Ventec team members show Franciscan Health Olympia Fields Hospital staffers how to operate VOCSN critical care ventilators.

General Motors, criticized by President Donald Trump for taking too long in his eyes to begin production of ventilators, delivered the first round of those aforementioned medical devices Friday to Chicago-area hospitals.

The automaker, which is partnering with Seattle-area medical equipment maker Ventec Life Systems, took about a month from the first discussions about producing ventilators to delivering them. Trump has since praise GM for its efforts.

GM inked a $489.4-million deal with the Trump administration to produce 30,000 ventilators by the end of August. The automaker said it will produce and deliver 600 by the end of April, then ramp up production levels from there.

(GM ready to ship first round of new emergency ventilators.)

“The passion and commitment that people at GM, Ventec and our suppliers have put into this work is inspiring,” GM CEO Mary Barra said in a statement. “We are all humbled to support the heroic efforts of medical professionals in Chicagoland and across the world who are fighting to save lives and turn the tide of the pandemic.”

UAW Local 292 workers signed boxes of ventilators produced at the Kokomo, Indiana plant.

GM’s components plant in Kokomo, Indiana, is building the devices using UAW workers who volunteered to take on the task. The company is in the process of training the first shift of employees and will ultimately have three shifts running to meet the 30,000 number.

“We have healthcare heroes who are on the front lines in this pandemic and we’re grateful to know there is support to attain more of the essential resources they need to care for the most critically ill patients,” said Allan M. Spooner, president and CEO of Franciscan Health Olympia Fields.

(GM secures $489.4M Trump administration contract to build ventilators.)

“Every single one of these ventilators will make a difference in the lives of critical COVID-19 patients and our other patients with acute respiratory illness. We are grateful and inspired by the ingenuity and dedication of everyone behind this truly lifesaving gift.”

The first round of ventilators went to Franciscan Health Olympia Fields and Weiss Memorial hospitals while UPS Inc. will deliver a third shipment to the Federal Emergency Management Agency at the Gary/Chicago International Airport on Saturday for distribution to other locations.

VOCSN critical care ventilators are prepared for distribution at the General Motors manufacturing facility in Kokomo, Indiana.

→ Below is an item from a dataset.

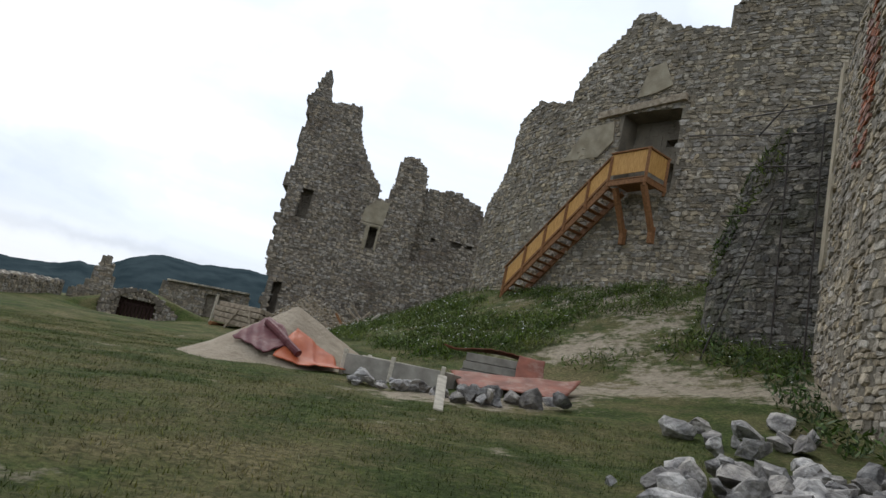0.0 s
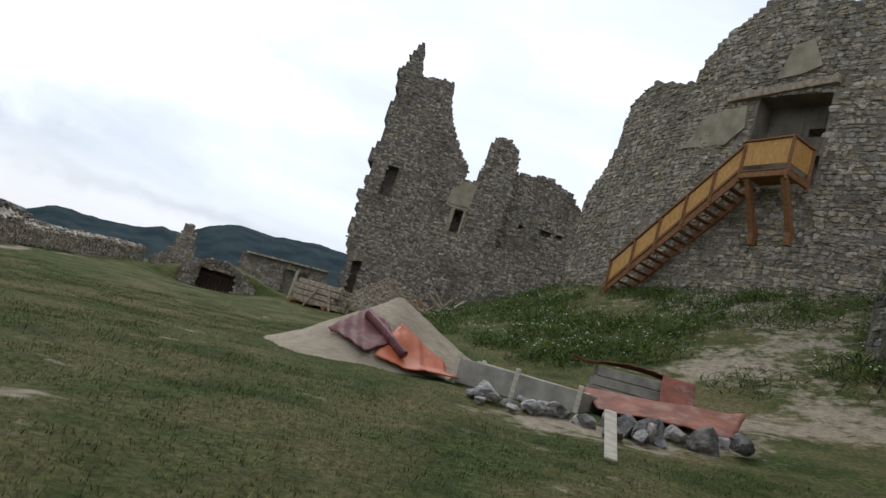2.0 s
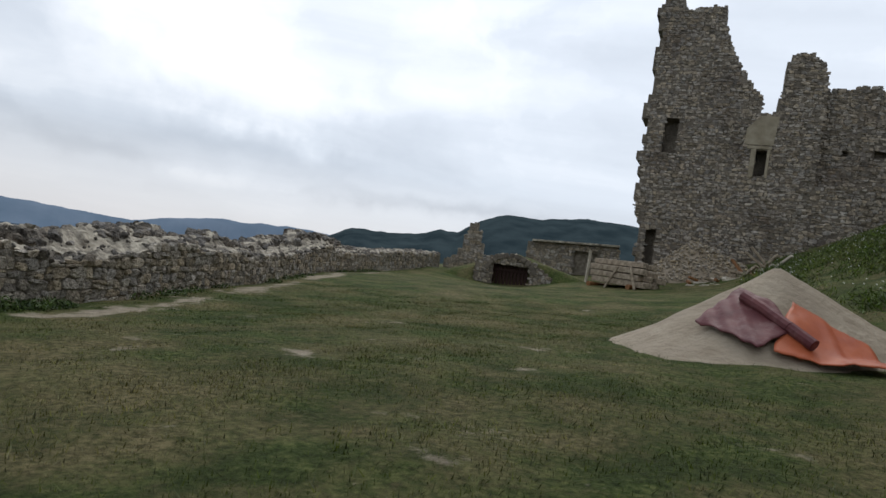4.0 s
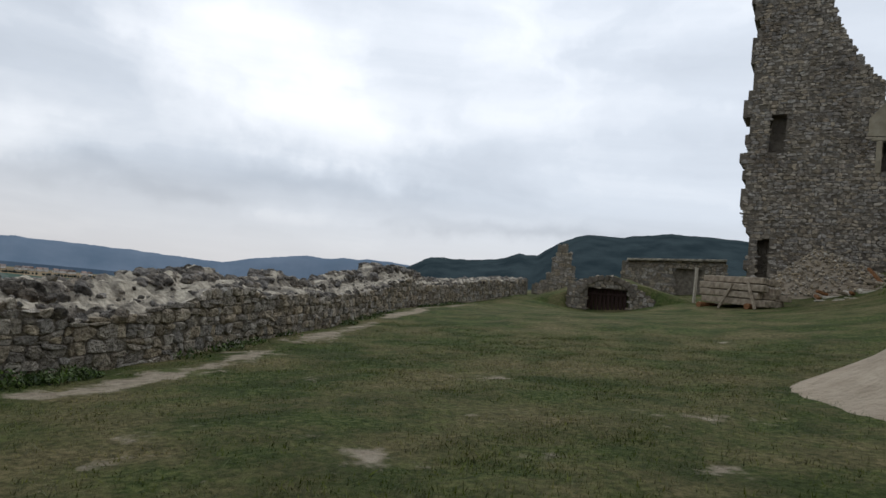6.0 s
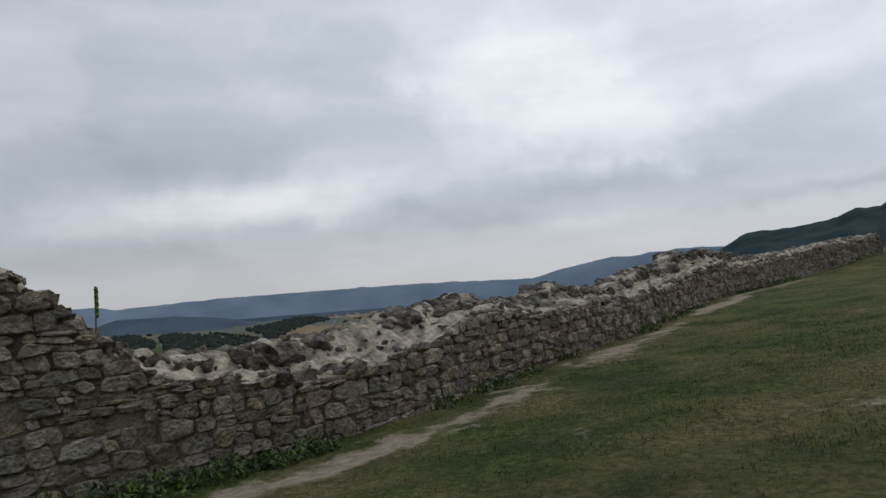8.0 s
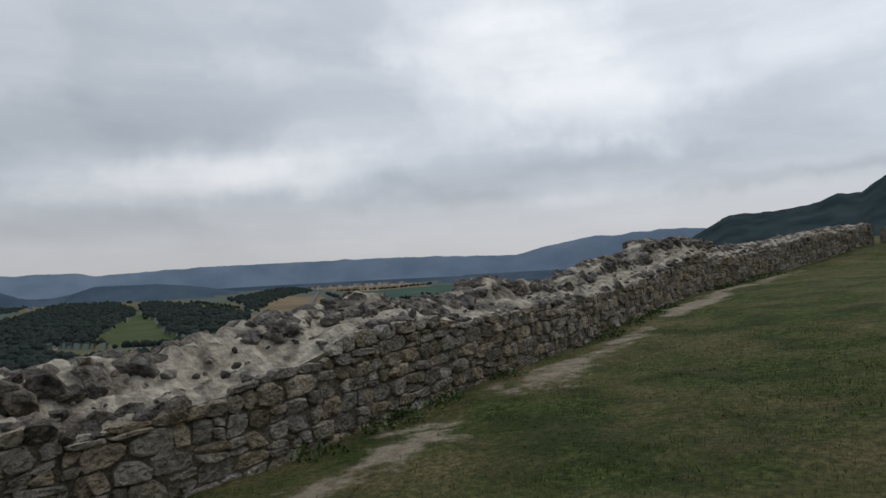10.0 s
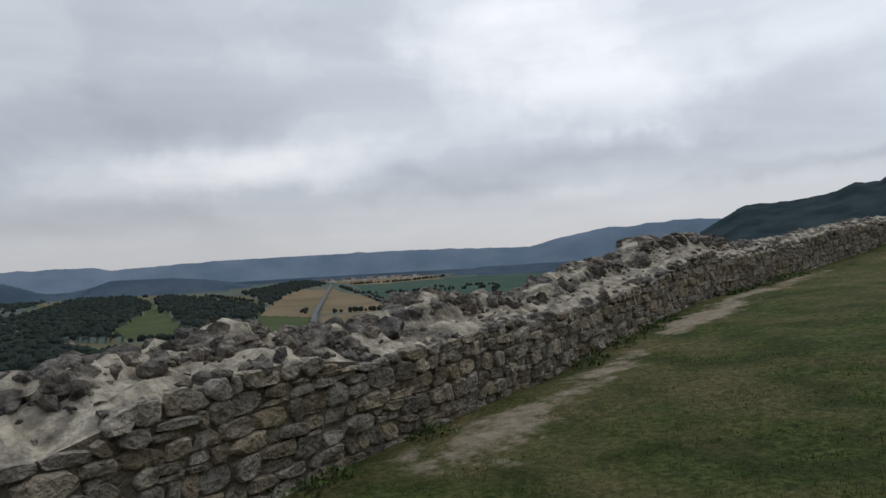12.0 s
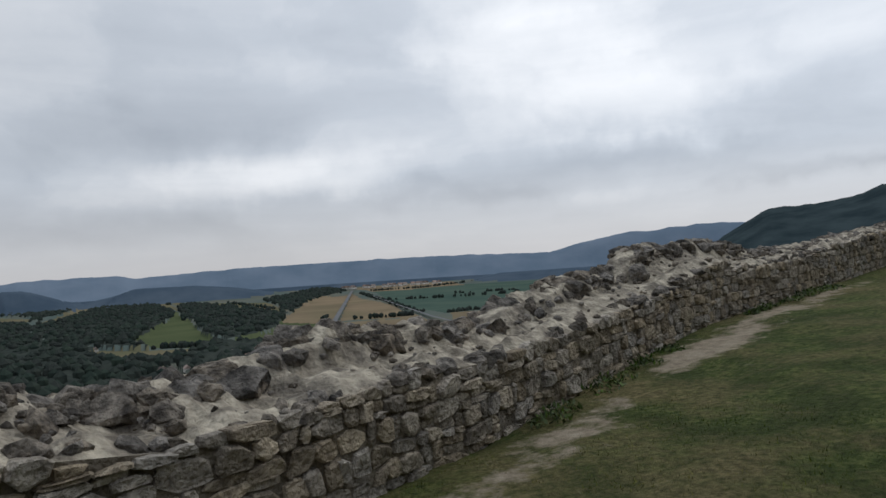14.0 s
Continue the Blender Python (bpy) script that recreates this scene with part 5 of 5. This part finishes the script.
# ---- trough, covered slabs, plank and stones ----
def build_trough():
    e = empty("board_trough", (-3.7, 15.0, gz(-3.7, 15.0)), "shallow mixing trough of weathered grey boards", "trough")
    a, b = Vector((0, 0, 0.25)), Vector((2.25, -0.55, 0.3))
    w = Vector((0.35, 0.95, 0))
    for nm, p, q in (("side_board", a, b), ("side_board", a + w, b + w), ("end_board", a, a + w), ("end_board", b, b + w)):
        beam(nm, p, q, 0.05, 0.45, M_CONCRETE, e)
    beam("top_board", a + w * 0.55 + Vector((0.1, 0, 0.25)), b + w * 0.5 + Vector((0, 0, 0.22)), 0.14, 0.04, M_PALEWOOD, e)
    for p in (a, a + w, b, (a + b) / 2):
        beam("corner_post", p + Vector((0, 0, -0.25)), p + Vector((0, 0, 0.32)), 0.09, 0.09, M_PALEWOOD, e)


build_trough()


def build_slabs():
    x0, y0 = -1.5, 17.0
    g0 = gz(x0, y0)
    e = empty("concrete_block_stack", (x0, y0, g0), "stack of grey boards with loose rusty sheets on top", "board stack")
    for k in range(3):
        beam("slab", (0.2 + 0.04 * k, -0.1, 0.14 + k * 0.2), (1.95, 0.0, 0.2 + k * 0.2), 0.9, 0.19, M_CONCRETE, e)
    top = lambda x, y: g0 + 0.68 + 0.03 * x + 0.10 * abs(math.sin((x - x0) * 1.6))
    sheet("rusty_sheet", "bent rust red metal sheet on the board stack", "metal sheet", [(-1.75, 16.45), (0.3, 16.6), (0.3, 17.5), (-1.75, 17.4)], top, M_RUST, 0.02, 0.06, seed=6)
    drop = lambda x, y: g0 + 0.78 - max(0, 16.6 - y) * 1.0
    sheet("rusty_sheet", "rust red metal sheet hanging over the stack's edge", "metal sheet", [(0.0, 15.9), (0.65, 16.0), (0.65, 17.1), (0.05, 17.1)], drop, M_RUST, 0.02, 0.05, seed=7)
    front = lambda x, y: gz(x, y) + 0.03 + 0.2 * max(0, min(1, (y - 14.5) / 1.2))
    sheet("rusty_sheet", "wide rust brown metal sheet lying over boards and stones", "metal sheet", [(-1.1, 14.7), (1.1, 14.5), (1.45, 15.7), (-1.45, 15.8)], front, M_RUST, 0.02, 0.1, seed=8)
    c = empty("timber_formwork", (-1.2, 15.6, gz(-1.2, 15.6)), "grey board frame under the rusty sheet", "board frame")
    beam("board", (0, 0, 0.06), (2.5, -0.1, 0.1), 0.06, 0.3, M_CONCRETE, c)
    beam("board", (2.3, -0.9, 0.12), (2.75, 0.15, 0.2), 0.3, 0.05, M_OLDWOOD, c)
    pl = empty("white_plank", (-0.98, 10.9, gz(-0.98, 10.9)), "short pale bare plank leaning on the stones", "plank")
    beam("plank", (-0.02, -0.45, 0.03), (-0.12, 0.12, 0.55), 0.15, 0.035, M_PALEWOOD, pl)


build_slabs()


def field_stone(x, y, s, rng, group, dz=0.0):
    vs, fs = rock_geo(rng, s * (0.95 + rng.random() * 0.4), s * (0.7 + rng.random() * 0.3), s * (0.65 + rng.random() * 0.25), 1, 0.42, 0.07)
    ob = mesh_ob("limestone_boulder", vs, fs, M_ROCK)
    ob.matrix_basis = Matrix.Translation((x, y, gz(x, y) + s * 0.22 + dz)) @ pose(0, 0, 0, rng.gauss(0, 12), rng.gauss(0, 12), rng.random() * 360)
    tagged(ob, "broken grey and white limestone block on the ground", "stone", group)


def build_stones():
    rng = random.Random(81)
    for k in range(26):      # row in front of the trough
        t = k / 25
        x, y = -2.9 + 2.6 * t + rng.gauss(0, 0.12), 13.6 - 0.5 * t + rng.gauss(0, 0.25)
        field_stone(x, y, 0.26 + rng.random() * 0.26, rng, "stones by the trough")
    for x, y, s in ((-2.85, 13.7, 0.55), (-0.35, 13.1, 0.55), (0.05, 13.6, 0.5), (0.45, 13.2, 0.62), (1.0, 13.3, 0.6), (0.8, 13.8, 0.4), (-0.9, 12.6, 0.4)):
        field_stone(x, y, s, rng, "stones by the trough")
    for x, y, s in ((2.55, 11.3, 0.66), (3.1, 11.9, 0.58), (3.0, 11.0, 0.5), (2.9, 10.1, 0.45), (3.35, 10.3, 0.6), (3.7, 11.5, 0.7), (4.2, 11.4, 0.55), (4.5, 12.2, 0.66), (4.0, 11.0, 0.4), (4.3, 10.9, 0.5), (3.4, 11.0, 0.35), (4.7, 11.6, 0.4)):
        field_stone(x, y, s, rng, "stones by the ruined wall")
    for k in range(84):
        x, y = 0.9 + rng.random() * 3.4, 5.7 + rng.random() * 1.7
        y += (x - 0.9) * 0.5
        if x < 0.9 + (rng.random() - 0.3) * 1.5:
            continue
        field_stone(x, y, 0.2 + rng.random() ** 1.6 * 0.36, rng, "stones by the ruined wall", 0.16 * rng.random() * (x > 1.8))


build_stones()


# ---- plants ----
def build_grass():
    rng = random.Random(91)
    h = Heap()

    def blade(x, y, z, ht, w):
        a, lean = rng.random() * 6.283, rng.gauss(0, 1.1) * ht
        c, s = math.cos(a), math.sin(a)
        k = len(h.v)
        h.v.extend(((x - c * w, y - s * w, z), (x + c * w, y + s * w, z), (x - s * lean, y + c * lean, z + ht)))
        h.f.append((k, k + 1, k + 2))

    def area(x0, x1, y0, y1, n, ht):
        for _ in range(n):
            x, y = rng.uniform(x0, x1), rng.uniform(y0, y1)
            d, u = wall_distance(x, y)
            if d < 0.08:
                continue
            if wear_at(x, y) + 0.5 * bump_at(x, y, 2.2) > 0.42:
                continue
            z = gz(x, y) - 0.02 + 0.05 * bump_at(x, y, 0.9)
            for _ in range(3):
                blade(x + rng.gauss(0, 0.05), y + rng.gauss(0, 0.05), z, ht * (0.5 + rng.random()), 0.003 + rng.random() * 0.004)

    area(-9, 3, 3, 12, 26000, 0.045)
    area(-19, -8, 7, 20, 34000, 0.035)
    area(-14, -2, 12, 22, 12000, 0.045)
    tagged(mesh_ob("grass_blades", h.v, h.f, M_BLADE), "short patchy green and straw coloured grass", "grass", kind="stuff")


build_grass()


def weeds(name, label, spots, seed, leaf=0.06, flowers=0, wide=0.17, mat=None):
    rng = random.Random(seed)
    g, fl = Heap(), Heap()
    for x, y, r, ht, n in spots:
        for _ in range(n):
            a, q = rng.random() * 6.283, math.sqrt(rng.random()) * r
            px, py = x + q * math.cos(a), y + q * math.sin(a)
            hz = gz(px, py) + rng.random() * ht * (1.1 - q / r * 0.7)
            s = leaf * (0.5 + rng.random())
            m = Matrix.Translation((px, py, hz)) @ pose(0, 0, 0, rng.gauss(50, 30), rng.gauss(0, 30), rng.random() * 360)
            g.add([(-s * wide, 0, 0), (0, -s * 0.8, 0.1 * s), (s * wide, 0, 0), (0, s * 1.2, -0.15 * s)], [(0, 1, 2), (0, 2, 3)], m)
            if flowers and rng.random() < flowers:
                m = Matrix.Translation((px, py, gz(px, py) + ht * (0.8 + 0.4 * rng.random())))
                fl.add([(-.03, 0, 0), (0, -.03, .01), (.03, 0, 0), (0, .03, .02), (0, 0, .03)], [(0, 1, 4), (1, 2, 4), (2, 3, 4), (3, 0, 4)], m)
    root = tagged(mesh_ob(name, g.v, g.f, mat or M_LEAF), label, "weeds", kind="stuff")
    if fl.v:
        mesh_ob("blossoms", fl.v, fl.f, M_FLOWER, root, "small white flowers")


def build_weeds():
    rng = random.Random(95)
    spots = []
    for u in np.arange(5, 30, 0.45):   # at the foot of the parapet
        if rng.random() < 0.4:
            p = WALL.point(u, 0, 0.18 + rng.random() * 0.15)
            spots.append((p[0], p[1], 0.14 + rng.random() * 0.22, 0.08 + rng.random() * 0.12, 110))
    for u, k in ((6.4, 1.0), (6.9, 1.0), (7.5, 0.9), (8.1, 0.8), (8.6, 0.6), (9.1, 0.5)):
        p = WALL.point(u, 0, 0.4)
        spots.append((p[0], p[1], 0.5 * k, 0.28 * k, 420))
    weeds("parapet_weeds", "dark green leafy weeds along the foot of the parapet", spots, 96, 0.034, wide=0.42)
    bank = []
    for _ in range(900):
        x, y = rng.uniform(-10, 8), rng.uniform(17, 44)
        if ground_offset(x, y) > 0.55 and bump_at(x, y, 0.4) > -0.18 and math.hypot(x, y) < 46 and not (x > 1.2 and y < 24 and bump_at(x, y, 0.5) > 0.0):
            bank.append((x, y, 0.5 + rng.random() * 0.6, 0.2 + rng.random() * 0.38, 150))
    weeds("bank_weeds", "tall rough weeds and grass with white flowers on the bank", bank, 97, 0.10, 0.012, 0.13, M_WEED)
    foot = [(x, y, 0.45, 0.55, 120) for x, y in ((5.0, 12.6), (5.3, 13.6), (5.5, 14.6), (5.0, 11.4), (5.2, 10.6), (5.6, 15.6), (6.0, 16.6), (5.6, 17.6), (5.1, 18.6), (5.2, 19.6), (4.9, 20.6), (6.4, 17.2))]
    weeds("wall_weeds", "bushy green weeds at the foot of the ruined wall", foot, 98, 0.08, 0.004, 0.3)


build_weeds()


def build_pale_block():
    rng = random.Random(99)
    vs, fs = rock_geo(rng, 0.30, 0.24, 0.2, 1, 0.5)
    ob = mesh_ob("pale_stone_block", vs, fs, M_CAP)
    ob.location = WALL.point(9.6, interp(PCREST, 9.6) + 0.06, -0.95)
    tagged(ob, "pale loose stone block lying on the wall top", "stone")


build_pale_block()


def build_stalk():
    x, y, z = WALL.point(7.15, 2.0, -0.7)
    e = empty("mullein_stalk", (x, y, z), "dry tall plant stalk growing on the wall", "plant")
    tube("stem", (0, 0, -0.1), (0.02, 0.02, 0.75), 0.008, M_LEAF, e)
    for k in range(9):
        beam("seed_pod", (0.02, 0.02, 0.42 + k * 0.035), (0.05 * (-1) ** k, 0.03, 0.45 + k * 0.035), 0.03, 0.03, M_LEAF, e, bevel=0)


build_stalk()


def buttress_grass():
    rng = random.Random(102)
    g = Heap()
    for _ in range(2600):
        u = rng.uniform(2.3, 4.8)
        zt = interp([(1.5, 7.5), (2.8, 8.6), (3.5, 10.2), (4.6, 11.4)], u)
        q = rng.random() ** 2
        x, y, z = BUT.point(u, zt - q * 1.3, 0.05 - (1 - q) * 0.5 * rng.random())
        sz = 0.09 + rng.random() * 0.12
        m = Matrix.Translation((x, y, z)) @ pose(0, 0, 0, rng.gauss(60, 30), rng.gauss(0, 30), rng.random() * 360)
        g.add([(-sz * 0.12, 0, 0), (0, -sz * 0.8, 0.1 * sz), (sz * 0.12, 0, 0), (0, sz * 1.2, -0.15 * sz)], [(0, 1, 2), (0, 2, 3)], m)
    tagged(mesh_ob("buttress_grass", g.v, g.f, M_WEED), "tufts of grass growing on the dark buttress head", "grass", kind="stuff")


buttress_grass()

# ---- single facing stones of the parapet ----
for s_m, s_geo in STONE_SINGLES:
    s_ob = mesh_ob("stone", *s_geo, M_STONE_OB, PARAPET)
    s_ob.matrix_basis = s_m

“For a community hospital that was already struggling with budgetary constraints prior to this crisis, these ventilators are a much-needed infusion of critical resources to care for our patients, which includes a significant elderly population,” Mary Shehan, Weiss Memorial Hospital CEO, said in a statement.

GM is not alone in its efforts. Other automakers, including Ford, Fiat Chrysler and others are also producing a variety of medical equipment. In fact, Ford just signed a deal in partnership with GE to produce 50,000 air-powered ventilators designed by Florida’s Airon Corp. The $336-million contract calls for the company to build the devices by July 13 at its Rawsonville Components Plant in Ypsilanti, Michigan.

(GM training Kokomo workers to produce ventilators.)

“Not only has GM/Ventec and the UAW set a new Trump Time standard in rapid industrial mobilization — just weeks from site construction to ventilator production — the GM/Ventec ventilators are now rolling off the line,” Peter Navarro, White House assistant to the president, said in a statement.